Causes of overpopulation
Overpopulation is mainly referred to trends such as people living longer and enjoying higher live birth rates. Overpopulation of specific locations can also result from migration. Remarkably, the overpopulation of an area can occur without a net gain of population. It can result from a reduction in the carrying capacity of a region, such as reduced agricultural yield due to over farming or drought. Such conditions may lead to an out-migration. In certain countries, the impact of migration and accumulation of the population in cities was very important, but not only with respect to demographic growth, but also in relation to wealth generation. Currently, over half the global population live in cities of more than 300,000 inhabitants and which are expected to continuing growing until they reach 70% of the population.
Environmental effects of overpopulation
Lack of water
Overpopulation creates greater demand on the world’s freshwater supplies. As only roughly 1% of the world’s water is fresh and accessible, this creates a major issue. Some estimates state that human demand for fresh water will stand at approximately 70% of what is available on the planet by 2025. This will place those living in impoverished areas that already have limited access to such water at great risk.
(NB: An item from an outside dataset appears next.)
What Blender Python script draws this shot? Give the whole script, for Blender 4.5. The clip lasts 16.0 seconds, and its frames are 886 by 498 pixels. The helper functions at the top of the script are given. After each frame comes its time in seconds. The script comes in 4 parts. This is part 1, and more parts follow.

Human population growth and climate change have grown hand in hand as the use of fossil fuels has exploded to support industrialized societies. "More people means more demand for oil, gas, coal and other fuels mined or drilled from below the Earth’s surface that, when burned, spew enough carbon dioxide (CO2) into the atmosphere to trap warm air inside like a greenhouse," notes Scientific American. Most fossil fuel consumption comes from developed countries. It is a sobering thought that most developing nations aspire to similar industrial economies as they experience economic growth, which further escalates CO2 emissions into the atmosphere.
The effect of overpopulation on the world’s wildlife is also a major issue. As demand for land grows, so too does the destruction of natural habitats, such as forests. Some scientists warn that if present trends continue, as many as 50% of the world’s wildlife species will be at risk of extinction. Data has also been collected to show that there is a direct link between increases in human population and decreases in the number of species on the planet.
With more than 7.6 billion people on the planet, it’s easy to assume someone else will tackle and solve the issue of population and environment. Yet it is an issue that affects us all, and as such we’re all responsible for working towards a sustainable future in which everyone is able to enjoy a good quality of life without destroying the very things we rely on to survive. It’s possible, but it will take the combined and coordinated efforts of individuals, communities, and governments to get there. Right now, if we destroy our planet, we will have nowhere else to go. If the human population continues to grow unchecked, the effects of overpopulation on the environment will leave us with a planet no longer be able to sustain us.